Grim as the economic news has been lately, some colleges are going ahead with construction plans—which, as Scott Carlson recently reported, will let them take advantage of lower building costs. But others, including Brown and Yale Universities, are holding back.
Yale said today that it would delay construction projects that are not already under way, in addition to making additional cuts to its budget for salaries, the Yale Daily News reported. The university’s president, Richard C. Levin, wrote in an open letter that the university was taking additional money-saving measures because the worsening world economic climate meant that the downturn would last longer than the university had forecast. Even design work on future building projects will be put on hold, the newspaper said.
Brown over the weekend backed away from plans for new medical-education and brain-science facilities and said it would renovate existing buildings instead, according to The Brown Daily Herald. But the university’s board did give a thumbs-up to two projects set to get under way this summer—construction of a new creative-arts center and renovation of an existing building for use as a campus center.
The University of St.
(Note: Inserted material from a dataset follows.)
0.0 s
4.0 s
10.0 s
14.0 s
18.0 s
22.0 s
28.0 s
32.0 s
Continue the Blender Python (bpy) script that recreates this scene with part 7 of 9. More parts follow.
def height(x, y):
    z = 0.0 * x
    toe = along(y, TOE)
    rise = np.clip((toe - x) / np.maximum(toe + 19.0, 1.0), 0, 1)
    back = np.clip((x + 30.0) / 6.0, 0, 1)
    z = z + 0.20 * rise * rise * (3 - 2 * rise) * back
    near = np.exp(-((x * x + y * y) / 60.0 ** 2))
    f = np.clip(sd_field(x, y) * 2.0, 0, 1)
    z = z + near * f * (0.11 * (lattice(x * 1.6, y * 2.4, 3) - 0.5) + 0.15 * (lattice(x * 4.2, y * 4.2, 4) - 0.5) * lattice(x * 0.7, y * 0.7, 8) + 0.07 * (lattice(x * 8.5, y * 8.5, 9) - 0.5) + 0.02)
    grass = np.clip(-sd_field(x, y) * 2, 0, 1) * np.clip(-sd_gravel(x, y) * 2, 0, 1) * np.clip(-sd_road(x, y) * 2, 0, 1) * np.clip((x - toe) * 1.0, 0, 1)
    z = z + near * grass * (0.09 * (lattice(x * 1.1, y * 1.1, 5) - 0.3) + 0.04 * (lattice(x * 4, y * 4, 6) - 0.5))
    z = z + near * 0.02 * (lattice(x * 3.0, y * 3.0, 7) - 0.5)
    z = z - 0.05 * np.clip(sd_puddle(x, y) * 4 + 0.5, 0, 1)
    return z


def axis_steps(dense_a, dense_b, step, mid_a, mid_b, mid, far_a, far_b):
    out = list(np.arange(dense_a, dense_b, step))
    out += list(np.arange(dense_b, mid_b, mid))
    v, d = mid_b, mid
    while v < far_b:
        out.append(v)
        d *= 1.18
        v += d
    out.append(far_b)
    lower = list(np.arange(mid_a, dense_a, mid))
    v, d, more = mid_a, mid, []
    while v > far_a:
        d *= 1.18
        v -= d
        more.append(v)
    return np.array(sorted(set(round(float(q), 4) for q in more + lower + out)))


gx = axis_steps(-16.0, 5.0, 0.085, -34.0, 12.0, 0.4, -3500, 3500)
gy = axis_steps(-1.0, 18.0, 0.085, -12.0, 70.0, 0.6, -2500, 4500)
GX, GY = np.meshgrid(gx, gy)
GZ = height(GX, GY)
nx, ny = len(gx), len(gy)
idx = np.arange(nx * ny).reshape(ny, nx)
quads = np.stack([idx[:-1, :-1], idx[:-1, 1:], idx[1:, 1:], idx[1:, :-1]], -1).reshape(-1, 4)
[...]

Thomas, in St. Paul, will start building a $52-million, 180,000-square-foot athletics-and-recreation complex in May, the university has announced. The university had held off on the project because of worries about the economy, but it said it can now move ahead “thanks to the support of generous contributors.”
Tarrant County College, in Texas, is about to begin construction of a 115,000-square-foot building on its Southeast campus, in Arlington. The $40.9-million building will have 28 classrooms and 24 faculty offices, and it will help the campus deal with severe overcrowding, according to the Fort Worth Star-Telegram. “The Southeast campus had one of our lowest enrollment growth rates this semester,” said William W. Lace, executive assistant to the college’s chancellor. “That’s not because there’s no demand, it’s because there is no space.”
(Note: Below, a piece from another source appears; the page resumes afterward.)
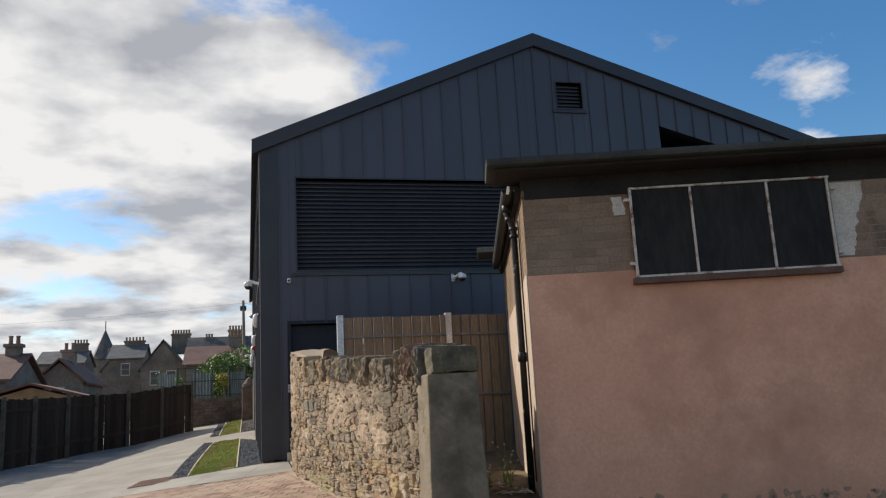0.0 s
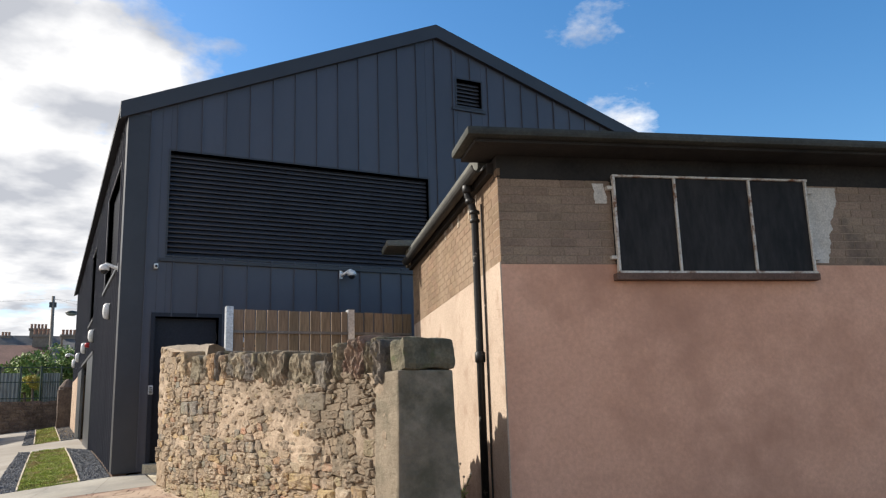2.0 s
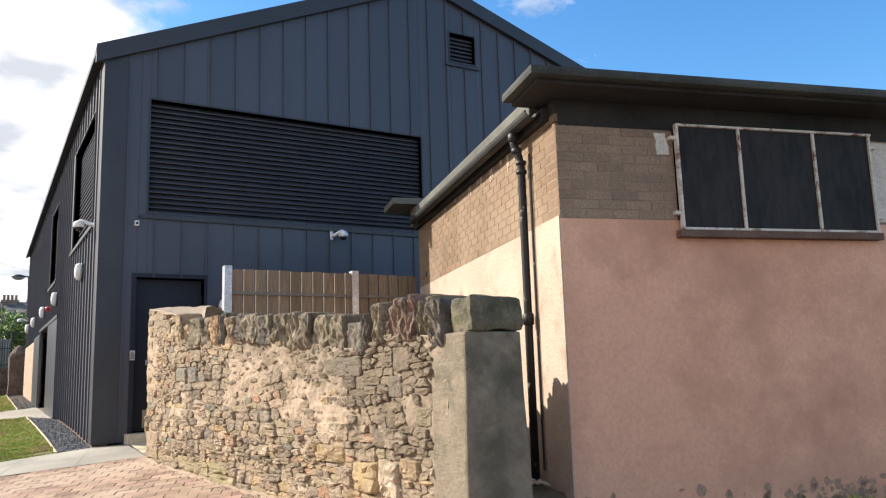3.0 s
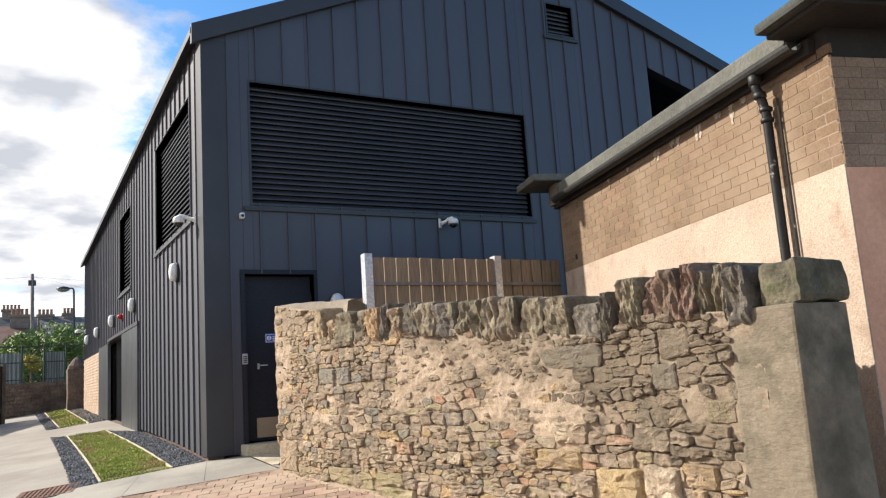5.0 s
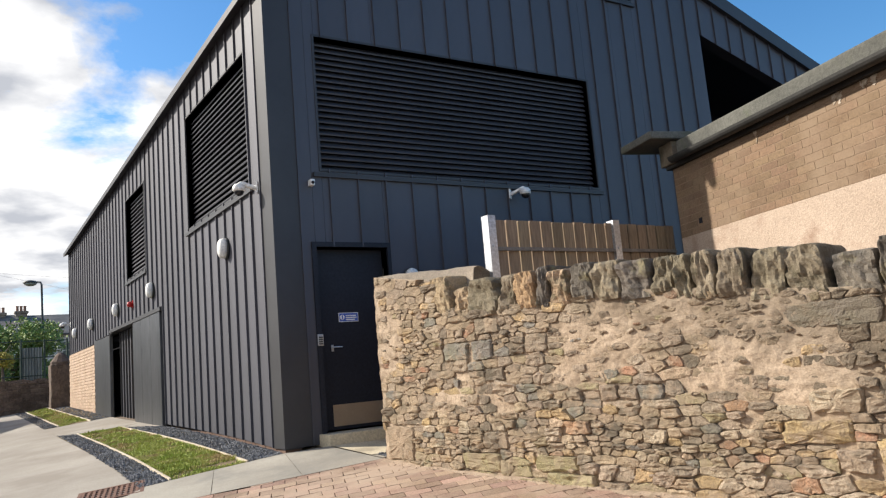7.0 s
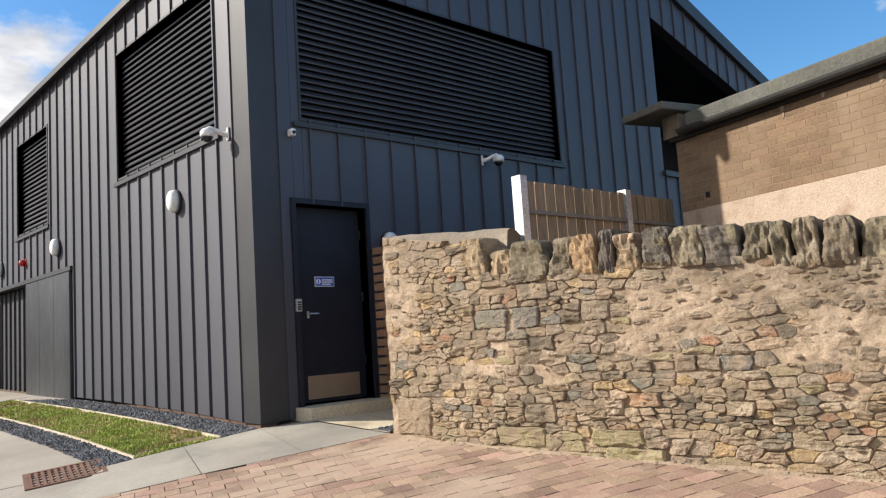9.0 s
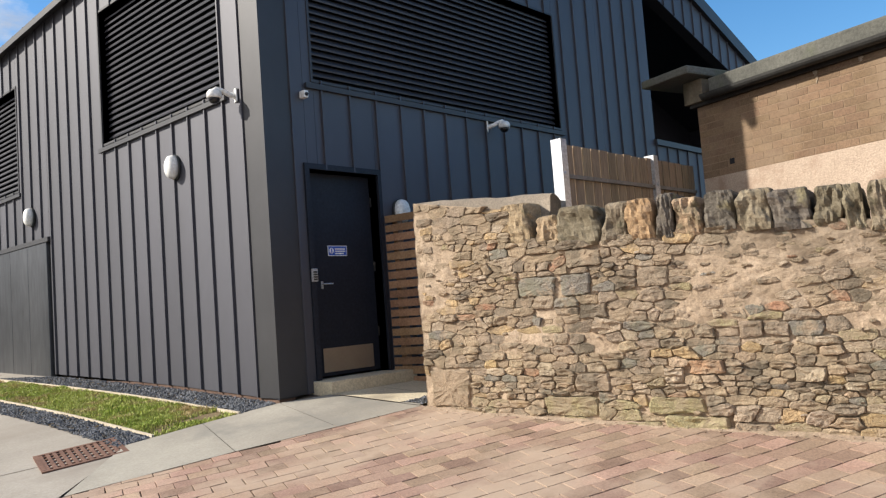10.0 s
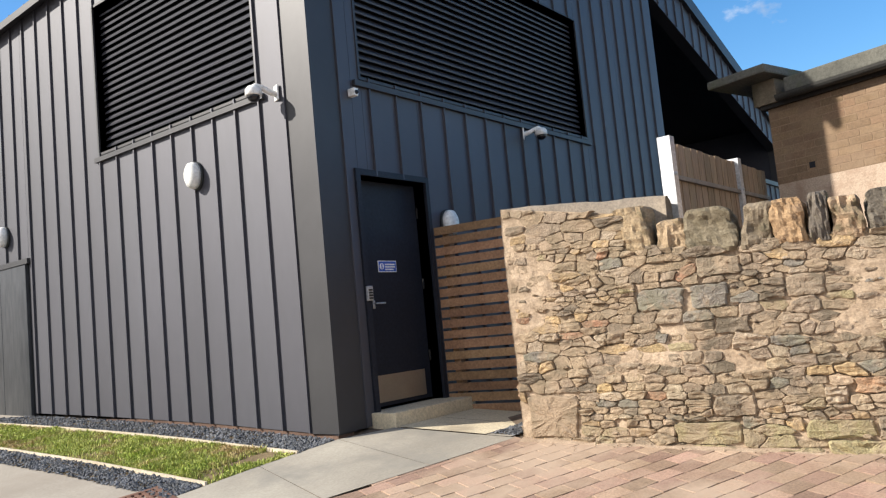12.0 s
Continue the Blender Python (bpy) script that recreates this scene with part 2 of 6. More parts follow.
FASCIA = surf("near black stained concrete", (0.014, 0.013, 0.013), (0.042, 0.037, 0.033), 1.6, 35, 0.92, 0, 0.4, 0.008, stain=(0.03, 0.028, 0.026), stain_scale=1.2, stain_at=(0.45, 0.65))
GUTTER_IRON = surf("sooty cast iron gutter", (0.022, 0.022, 0.021), (0.045, 0.043, 0.040), 3, 50, 0.65, 0.1, 0.3, 0.004)
IRON = surf("black painted cast iron", (0.014, 0.014, 0.015), (0.024, 0.023, 0.023), 4, 50, 0.5, 0.2, 0.3, 0.004, stain=(0.34, 0.31, 0.27), stain_scale=7, stain_at=(0.60, 0.66))
RUST_FRAME = surf("flaking white window steel", (0.50, 0.46, 0.40), (0.62, 0.58, 0.52), 5, 60, 0.8, 0, 0.4, 0.003, stain=(0.20, 0.09, 0.045), stain_scale=9, stain_at=(0.52, 0.64))
SILL = surf("stained brown sill", (0.10, 0.06, 0.045), (0.16, 0.10, 0.075), 3, 45, 0.9, 0, 0.4, 0.005)
DIRTY_PANE = surf("blackened wired glass", (0.016, 0.015, 0.015), (0.032, 0.029, 0.028), 2.5, 20, 0.6, 0, 0.1, 0.003, streak=0.25, spec=0.15)
WHITEWASH = surf("flaking whitewash", (0.48, 0.44, 0.38), (0.60, 0.56, 0.50), 5, 60, 0.95, 0, 0.4, 0.005)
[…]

The University of Maryland at College Park will start construction this summer on its first new residence hall since 1982, according to the Baltimore Business Journal. The eight-story, 200,000-square-foot building will house 650 students and cost $80-million.
The State University of New York at Stony Book is going ahead with construction of a $30-million research building for geometry and physics, the New York Real Estate Journal reported. The 39,000-square-foot building will have faculty and staff offices and a 250-seat lecture hall, among other facilities.